Tuesday, September 1, 2015

Classes are off to a normal start. Nothing remarkable. Nothing new at all. But three days a week, three of my friends and I go to the gym to work-out. My muscles (especially my biceps) have been sore this entire week. But that's when you know you're doing it right.

The dining hall as usual has subpar eats. Usually however it's on the bad side. There aren't any moments where I'd raise my eyebrows and praise a dish. The foods either too salty, too watery, or something else. It's nothing special at all. I miss real food.

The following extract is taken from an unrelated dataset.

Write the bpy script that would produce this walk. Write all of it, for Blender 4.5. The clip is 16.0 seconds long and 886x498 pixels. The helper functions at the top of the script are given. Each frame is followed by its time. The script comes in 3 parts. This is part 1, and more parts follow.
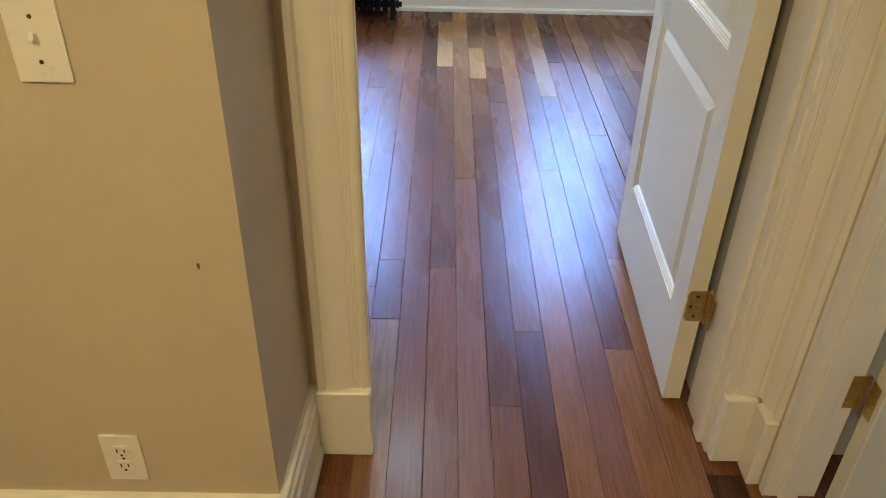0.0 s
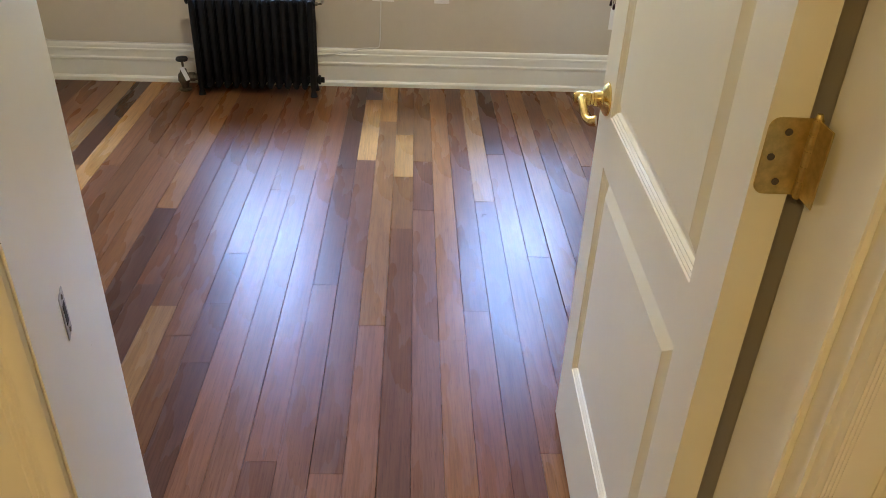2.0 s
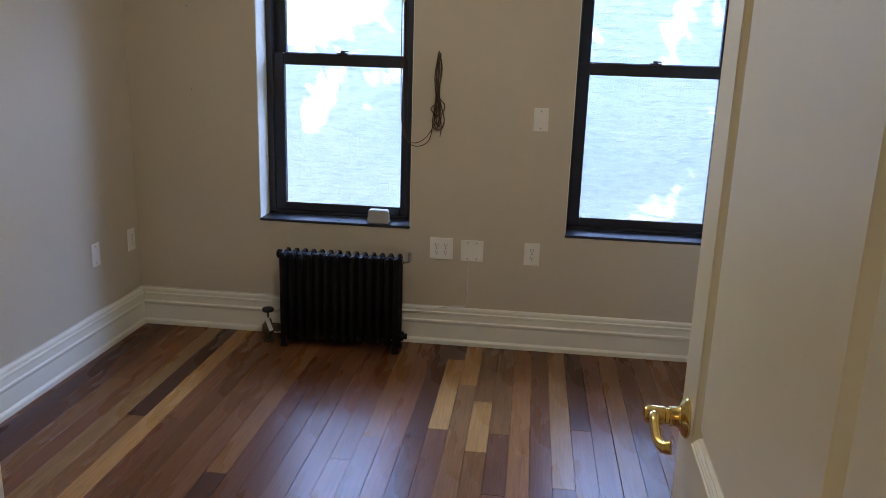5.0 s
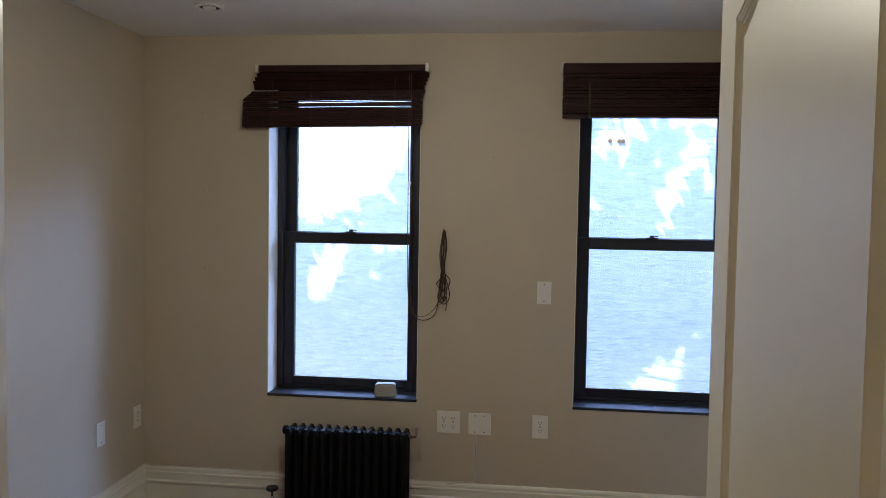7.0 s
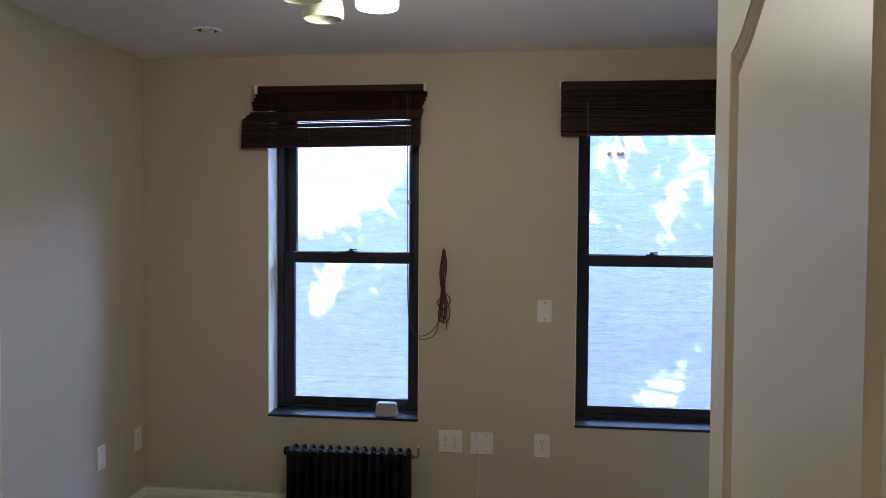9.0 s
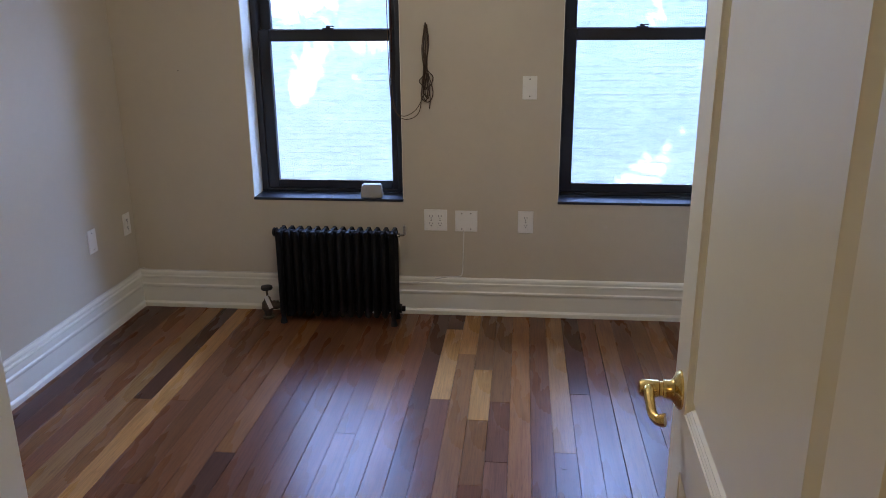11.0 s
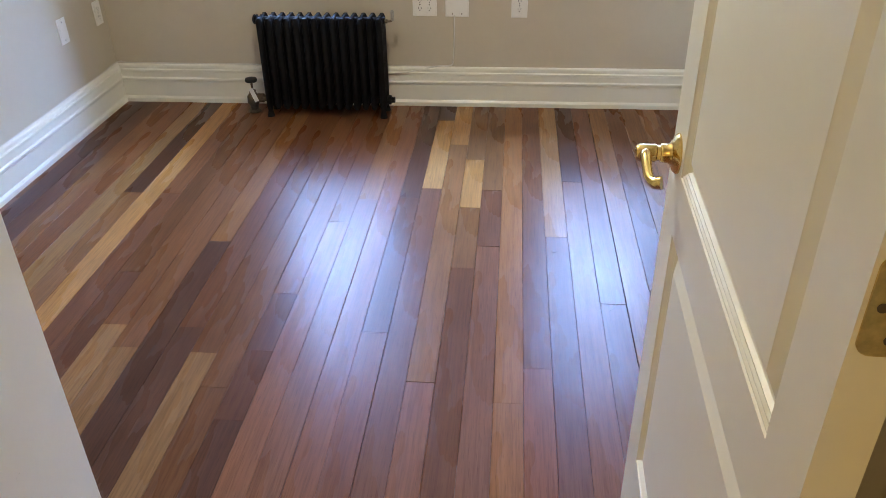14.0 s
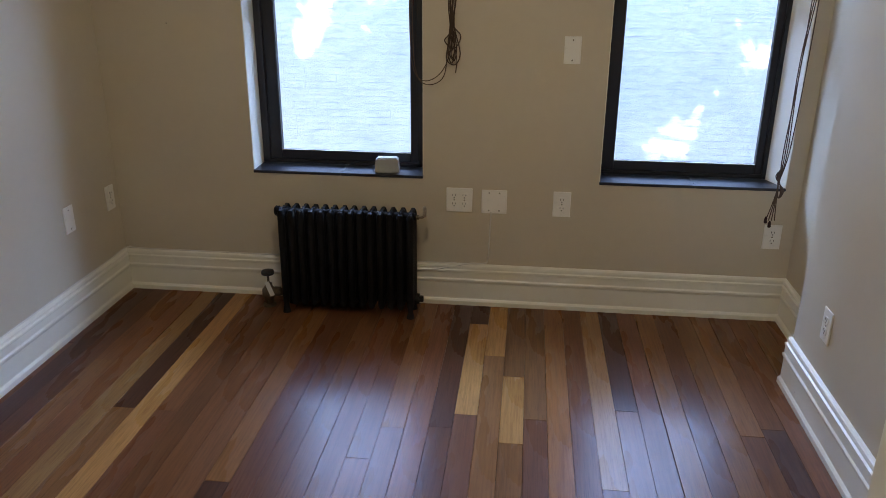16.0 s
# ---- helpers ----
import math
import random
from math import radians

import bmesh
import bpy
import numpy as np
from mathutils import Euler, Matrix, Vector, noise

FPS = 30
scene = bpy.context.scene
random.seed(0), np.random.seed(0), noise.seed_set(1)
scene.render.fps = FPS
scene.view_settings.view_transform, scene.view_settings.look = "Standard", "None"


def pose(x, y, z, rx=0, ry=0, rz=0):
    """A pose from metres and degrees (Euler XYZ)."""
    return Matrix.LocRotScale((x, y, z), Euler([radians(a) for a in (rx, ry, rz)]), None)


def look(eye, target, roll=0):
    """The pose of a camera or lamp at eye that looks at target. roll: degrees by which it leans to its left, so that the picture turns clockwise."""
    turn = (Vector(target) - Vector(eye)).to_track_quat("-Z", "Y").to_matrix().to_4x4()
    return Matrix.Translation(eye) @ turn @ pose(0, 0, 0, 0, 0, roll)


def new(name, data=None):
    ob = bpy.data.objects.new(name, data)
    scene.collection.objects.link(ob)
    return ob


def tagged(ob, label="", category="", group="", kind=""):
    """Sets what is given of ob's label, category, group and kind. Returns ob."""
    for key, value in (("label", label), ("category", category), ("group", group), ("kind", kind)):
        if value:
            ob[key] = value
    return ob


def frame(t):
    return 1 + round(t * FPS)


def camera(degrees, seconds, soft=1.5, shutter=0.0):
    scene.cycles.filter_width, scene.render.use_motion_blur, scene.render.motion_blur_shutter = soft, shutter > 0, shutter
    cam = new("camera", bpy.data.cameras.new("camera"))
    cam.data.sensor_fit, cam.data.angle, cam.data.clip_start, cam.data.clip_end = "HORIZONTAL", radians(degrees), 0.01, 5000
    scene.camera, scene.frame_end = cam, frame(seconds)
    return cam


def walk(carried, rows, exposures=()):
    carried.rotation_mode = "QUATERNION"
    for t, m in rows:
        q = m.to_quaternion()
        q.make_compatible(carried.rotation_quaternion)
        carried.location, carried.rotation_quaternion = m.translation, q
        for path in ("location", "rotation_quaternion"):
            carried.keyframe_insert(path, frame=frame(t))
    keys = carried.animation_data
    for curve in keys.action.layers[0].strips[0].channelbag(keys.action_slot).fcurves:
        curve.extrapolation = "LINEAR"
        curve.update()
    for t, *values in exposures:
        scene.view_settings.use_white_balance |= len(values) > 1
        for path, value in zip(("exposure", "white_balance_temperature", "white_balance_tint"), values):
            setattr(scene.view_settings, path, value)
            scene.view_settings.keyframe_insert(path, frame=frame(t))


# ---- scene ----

These days all I do is dream. That's how I get by. I attended a party last weekend and ended up disappointed on all levels. This wasn't the way I wanted to start off my senior year. Not one bit. The party was well-organized (I'll give them that), but I seemed to get sucked in with the wrong people. Not that they weren't cool. I just didn't click with them. Topics ranged from anime, the Japanese language, and you get the idea after that. I don't know why, but I seemed to lure in these types of people. Hanging out with these people aren't really my thing. Needless to say, they were mostly underclassmen. Accompanied by warm beer, nothing seemed to be going the way they should be. My suitemate and I went together, taking a taxi crammed with other students for 2$ to the house party. The bus at the time was hectic, crowded and flooded with drunk students. It was a tidal wave, an endless stream of students shoving one another, desperate to get on the bus. That's when I thought I needed a car. Nobody wanted to end up there.

So much for those 2$.

And now I'm slowly recovering from this disappointment by dreaming. Dreaming about a much better way to start off my senior year. I still need a moment where I can officially call it the start of my senior year. Granted, classes began kickstarting, but that's inevitable. I need an event that I can cherish, something that can make me feel that my final year in college is alive.

About a third of the campus is closed for construction, so nothing seems the same. Hang out areas are thus limited now. It's probably the worst time to be on campus, but I'm positive that there will be excitement waiting for me.